The suit charges the alleged inside traders saved over $1 billion by selling their shares when the company went public, despite knowing they would lose value.
A Coinbase shareholder has filed a stockholder derivative complaint against some of the company’s executives and board members, claiming they profited from inside information during the company’s public listing. CEO Brian Armstrong and well-known venture capitalists are among the defendants.
A stockholder derivative complaint is a suit filed against a company on behalf of its stockholders. Coinbase shareholder Adam Grabski filed the suit in the Delaware Court of Chancery on May 1. Grabski bought Coinbase shares on the first day of the crypto exchange’s public listing.
According to a redacted version of the complaint posted by the court, the defendants were able to sell $2.9 billion worth of Coinbase shares made available to the public through a direct listing of the company’s stock on the Nasdaq exchange on April 14, 2021, and in the week that followed.
Fascinating lawsuit discusses Coinbase board’s confidential plan to go public two years ago> The process was given the internal nickname “Project Fall Fruits”.
The project was indeed, er, fruitful. Look who got rich:$COIN pic.twitter.com/FUGT2g5ZEx
— Jim Edwards (@Jim_Edwards) May 2, 2023
If the company had made an initial public offering instead of directly listing on the exchange, the defendants would have been prevented from selling their shares, and the value of the shareholdings would have been diluted.
The suit alleges that the defendants were able to sell their shares before disclosing information they already had that negatively affected the share price, which fell by more than 37% by May 18, after “the compression of the Company’s revenue margins during the first fiscal quarter and the issuance of a dilutive convertible offering were publicly disclosed.” According to the suit:
“Defendants were privy to material, non-public information about the health of the Company ahead of their multi-billion-dollar liquidity event. […] Delaware law does not permit, however […] fiduciaries trading on the basis of, and profiting from, such material, non-public information.”
The company lost over $37 billion in market value after the unfavorable disclosures. However, “Defendants, comprising a majority of the Board, sold $2.93 billion of stock” before the price fell, preventing a loss of over $1 billion to themselves.
The suit charges breach of fiduciary duty and unjust enrichment and demands payment of damages to the company with interest, return of ill-gotten gains to the company and reimbursement of the plaintiff for expenses.
Related: Coinbase could face SEC enforcement action for ‘potential violations of securities law’
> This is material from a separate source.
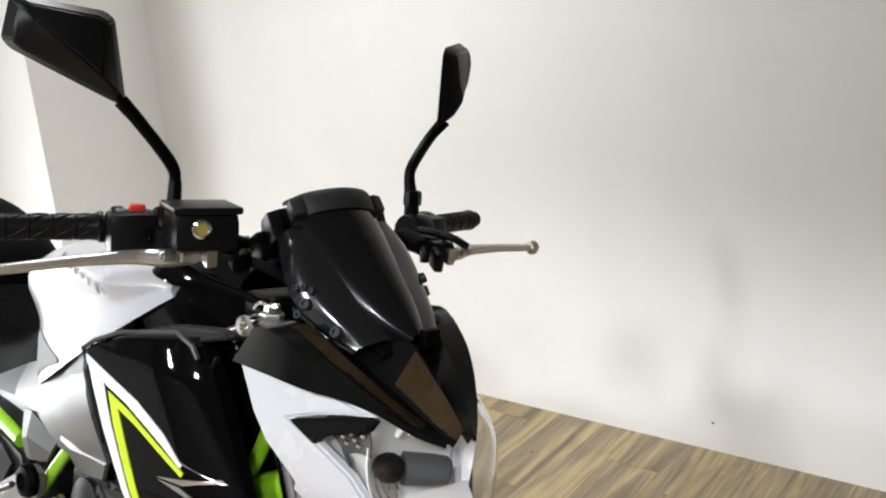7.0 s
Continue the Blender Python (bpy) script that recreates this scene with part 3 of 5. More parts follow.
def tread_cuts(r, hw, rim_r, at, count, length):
    """Slanted rain grooves, each a sliver lying on the tread, its near-black colour standing for the groove's shade."""
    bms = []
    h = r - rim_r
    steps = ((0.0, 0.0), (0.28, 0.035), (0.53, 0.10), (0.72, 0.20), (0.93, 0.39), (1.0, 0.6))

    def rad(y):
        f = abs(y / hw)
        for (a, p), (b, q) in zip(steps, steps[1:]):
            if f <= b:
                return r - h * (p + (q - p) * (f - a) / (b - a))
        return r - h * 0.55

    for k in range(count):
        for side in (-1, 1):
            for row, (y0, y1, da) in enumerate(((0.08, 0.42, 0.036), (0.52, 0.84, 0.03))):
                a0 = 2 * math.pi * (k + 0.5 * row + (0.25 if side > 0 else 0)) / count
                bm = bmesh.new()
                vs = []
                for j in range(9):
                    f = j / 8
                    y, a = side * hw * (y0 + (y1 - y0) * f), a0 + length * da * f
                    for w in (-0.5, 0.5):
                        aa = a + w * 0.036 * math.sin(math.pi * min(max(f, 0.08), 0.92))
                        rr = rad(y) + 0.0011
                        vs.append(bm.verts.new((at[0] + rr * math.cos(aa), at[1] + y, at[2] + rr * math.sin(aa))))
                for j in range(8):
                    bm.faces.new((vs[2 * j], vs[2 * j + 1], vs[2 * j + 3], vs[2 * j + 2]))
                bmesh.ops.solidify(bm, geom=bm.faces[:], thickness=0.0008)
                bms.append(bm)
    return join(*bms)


def rim_mesh(rim_r, hw, at):
    h = hw * 0.86
    prof = [(rim_r + 0.006, h), (rim_r + 0.002, h + 0.004), (rim_r - 0.006, h), (rim_r - 0.008, h * 0.85), (rim_r - 0.022, h * 0.62), (rim_r - 0.03, h * 0.3), (rim_r - 0.03, -h * 0.3), (rim_r - 0.022, -h * 0.62),
            (rim_r - 0.008, -h * 0.85), (rim_r - 0.006, -h), (rim_r + 0.002, -h - 0.004), (rim_r + 0.006, -h), (rim_r - 0.002, -h * 0.8), (rim_r - 0.016, 0), (rim_r - 0.002, h * 0.8)]
    return turned(prof, at, 96, closed=True)


def spoke(at, a, r0, r1, y, w):
    c, s = math.cos(a), math.sin(a)
    pts = [(at[0] + r * c, y * f, at[2] + r * s) for r, f in ((r0, 1.0), ((r0 + r1) / 2, 0.8), (r1, 0.4))]
    return tube(pts, [w, w * 0.75, w * 0.95], 4, 8, 1.5)


def wheel(name, at, r, hw, rim_r, m, discs, spokes, phase, label):
    hub = bp(name, turned([(0.028, 0.055), (0.034, 0.03), (0.03, 0.0), (0.034, -0.03), (0.028, -0.055)], at, 32), GLOSS, None, label, m)
    bp("tyre", tyre_mesh(r, hw, rim_r, at), TYRE, hub, "black road tyre with rain grooves", m)
    tagged(bp("tread_groove", tread_cuts(r, hw, rim_r, at, 15, 3.0), RECESS_SHADE, hub, "", m), "", "", "", "stuff")
    bp("rim", rim_mesh(rim_r, hw, at), GLOSS, hub, "gloss black cast rim", m)
    for k in range(spokes):
        for d in (-0.16, 0.16):
            a = phase + 2 * math.pi * k / spokes
            bp("spoke", spoke(at, a + d, 0.03, rim_r - 0.02, 0.025 * (1 if d > 0 else -1), 0.008), GLOSS, hub, "", m)
    for y, ro, ri, n, R, bn in discs:
        holes = []
        for k in range(n):
            a0 = 2 * math.pi * k / n
            for q, (da, f) in enumerate(((-0.09, 0.28), (-0.04, 0.62), (0.01, 0.3), (0.05, 0.72), (0.1, 0.45))):
                rr = ri + 0.004 + (ro - ri - 0.006) * f
                holes.append((rr * math.cos(a0 + da * 26 / n), rr * math.sin(a0 + da * 26 / n), 0.004))
        bm = pierced_disc(ro, ri, n, bn, R - 0.012, phase + 0.4, holes, 0.0045)
        bm.transform(Matrix.Translation((at[0], y, at[2])))
        d = bp("brake_disc", bm, DISC, hub, "drilled petal steel brake disc", m, False)
        for k in range(bn):
            a = phase + 0.4 + 2 * math.pi * k / bn
            sd = -1 if y < 0 else 1
            bp("button", bolt((at[0] + R * math.cos(a), y + sd * 0.001, at[2] + R * math.sin(a)), 0.0085, 0.005, (0, sd, 0)), DISC, hub, "", m)
            a += math.pi / bn
            bp("bolt", bolt((at[0] + R * 0.8 * math.cos(a), y + sd * 0.001, at[2] + R * 0.8 * math.sin(a)), 0.0065, 0.008, (0, sd, 0)), CHROME, hub, "", m)
        sd = -1 if y < 0 else 1
        bp("disc_carrier", turned([(0.03, 0.012 * sd), (R * 0.55, 0.010 * sd), (R * 0.86, 0.004 * sd), (R * 0.93, 0.0), (R * 0.86, -0.008 * sd), (0.03, -0.012 * sd)], (at[0], y, at[2]), 60, closed=True), BLACKMETAL, hub, "", m)
    return hub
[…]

The suit names nine individuals, including CEO Brian Armstrong, former chief product officer Surojit Chatterjee, chief operating officer Emilie Choi, chief financial officer Alesia Hass, chief accounting officer Jennifer Jones and board members Marc Andreesen, Frederick Ersham, Fred Wilson and Kathryn Haun.
A Coinbase spokesperson commented on the case in an email to Cointelegraph: “As the most popular and only publicly traded crypto exchange in the US, we are at times the target of frivolous litigation. This is an example of one of those meritless claims.”
This suit was filed on the same day as a class action suit over alleged violations of Illinois privacy laws in its Know Your Customer procedure. On the brighter side, the company launched the Bermuda-based Coinbase International Exchange on May 2.